1. Paradigm Partner Participation. To succeed, a paradigm shift must involve people from BOTH conventional church paradigms of Christendom (Traditional and Pragmatic) AND the now-non-conventional church paradigm of post-Christendom (Holistic). If we fail to do this, we abandon part of our people, creating the equivalent of paradigm widows and orphans.

2. Healthy People, Healthy Perspective. To succeed, a paradigm shift must be comprehensive, connective, and integrative – BOTH relationally by incorporating all the members of the body AND informationally by accommodating all the kinds of learning style elements God has implanted in people. If we fail to do this, we will have a deficient, dissected, disintegrated body and/or a partial, disconnected, reductionist theology.
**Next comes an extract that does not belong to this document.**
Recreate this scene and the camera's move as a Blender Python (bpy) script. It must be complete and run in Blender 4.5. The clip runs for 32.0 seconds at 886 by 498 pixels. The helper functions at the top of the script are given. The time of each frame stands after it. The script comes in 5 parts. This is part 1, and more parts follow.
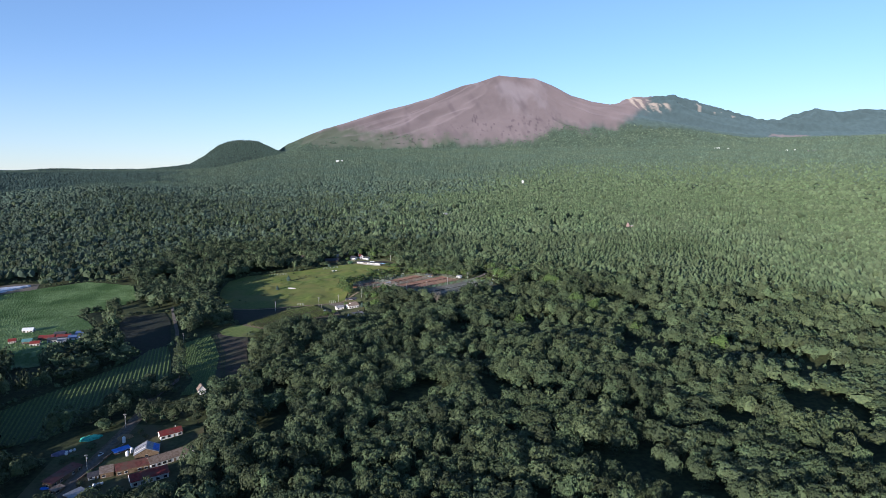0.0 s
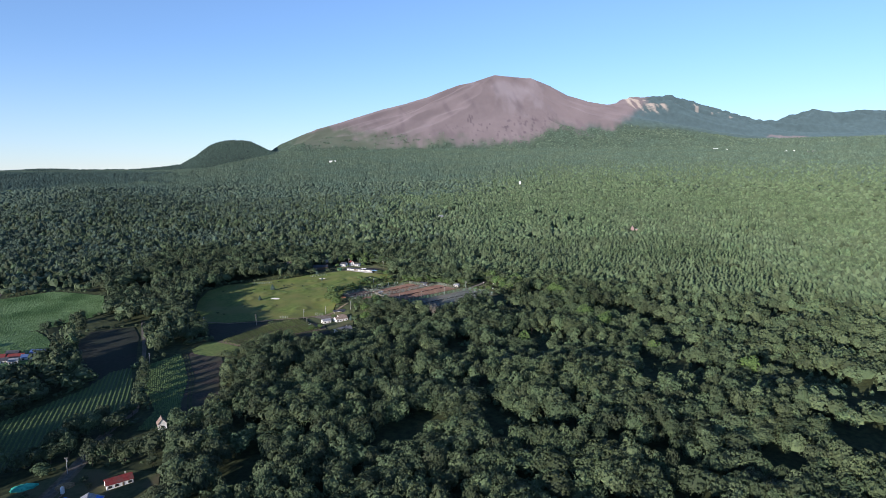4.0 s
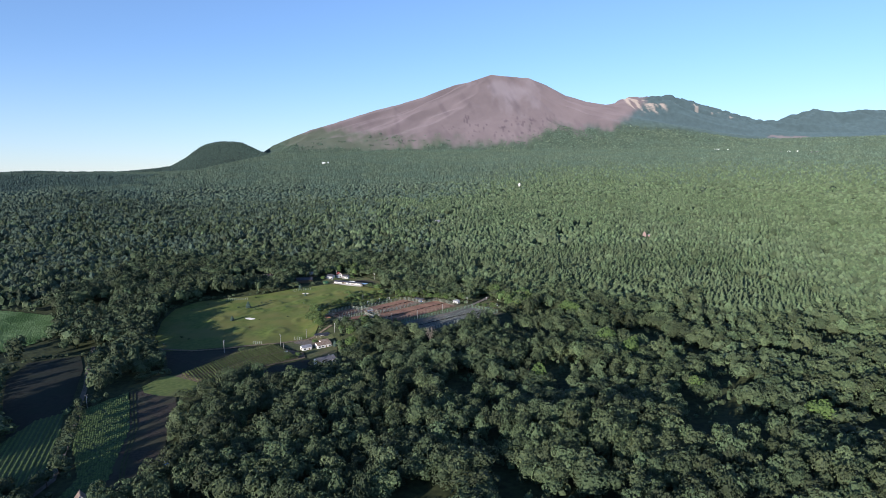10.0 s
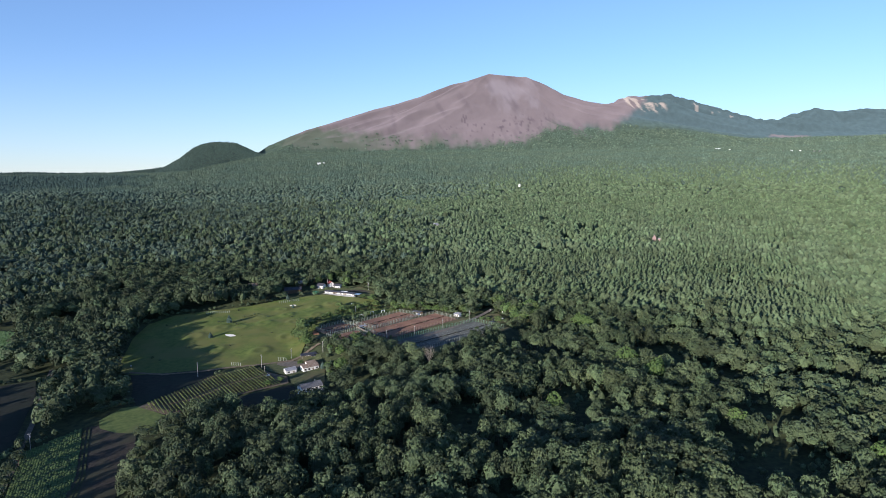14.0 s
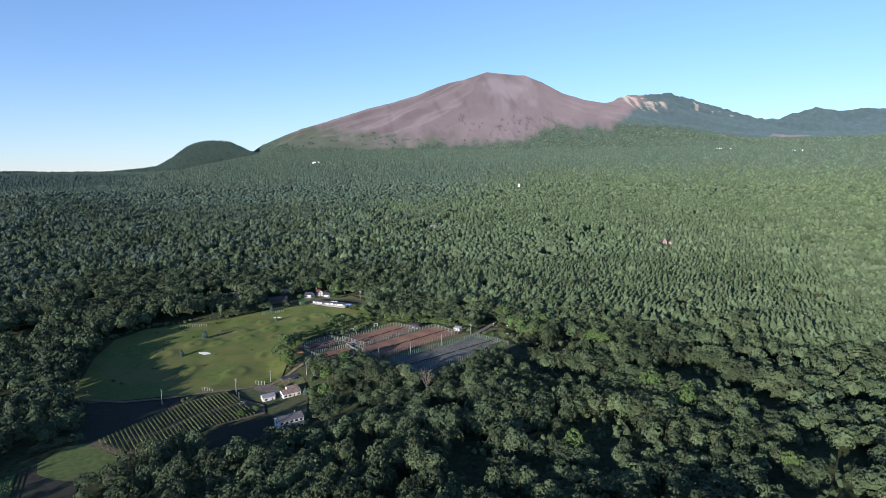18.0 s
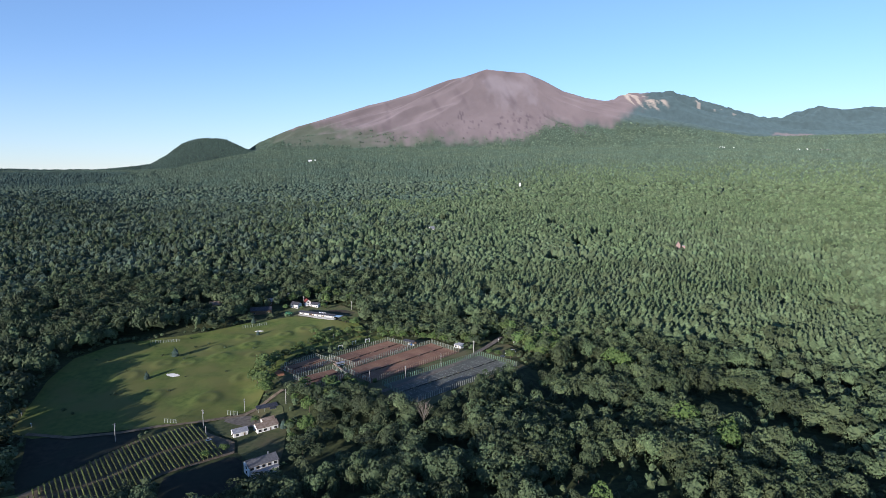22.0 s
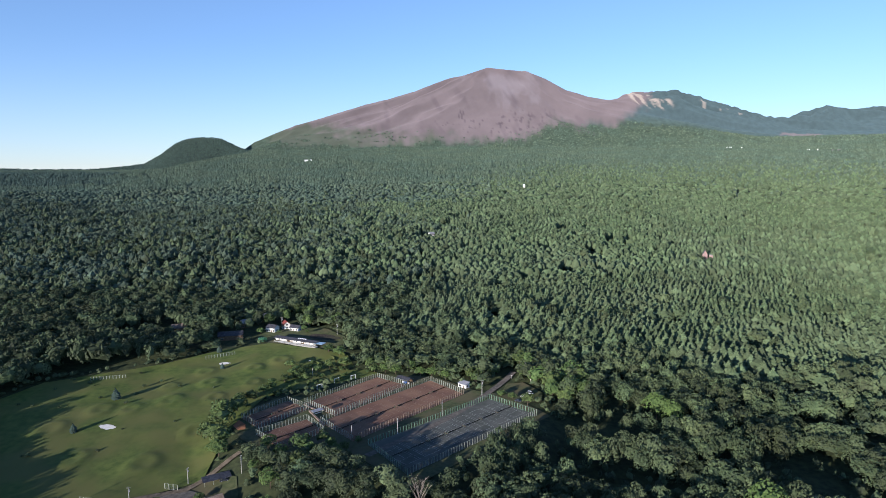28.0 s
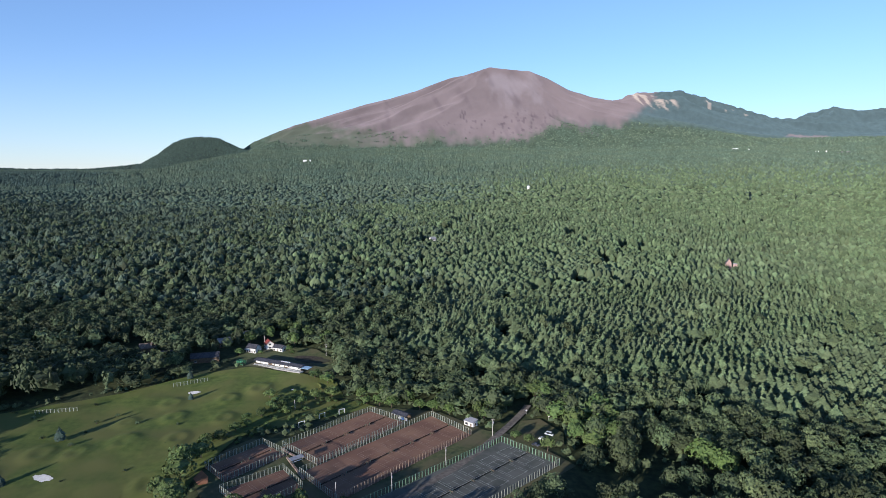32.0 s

3. Complementarity in Forward-Movement Cross-Cultural Processes. To succeed, a paradigm shift must involve BOTH pushing toward the future by members of the Traditional and Pragmatic paradigms AND pulling into the future by members of the Holistic paradigm. If we fail to do this, one of the two groups will become imperialists, enslaving the other to a culturally impermanent process, and also both are likely to succumb to loss of cultural flexibility as they endure culture shock from stretching too far, for too long a time, with too much baking from the heat of activity.

4. Complementarity between Necessary Boundaries and Unleashed Creativity. To succeed, a paradigm shift must involve BOTH organic processes with listening to the leading of the Holy Spirit AND organizational procedures with implementing intentional plans. If we fail to do this, we lose the opportunity to optimize our creativity within the boundaries set by both external and internal factors of biblical mandates, paradigm realities, and cultural context.

I really do need to leave these four points at that, or else I shall undoubtedly launch myself into an all-nighter all-writer – indeed a recipe for short-term fun but a long-term disaster! Besides, I need to finish my posts on methodological models that are not or are not necessarily missional. And posts finishing up the Recovery from Spiritual Abuse series. And … and – oh well, the truth is, these topics rotate through my reflection and focus, and they emerge from my virtual pen when they’re ready. And that’s the way I like to do it. Hope it works okay for you as well!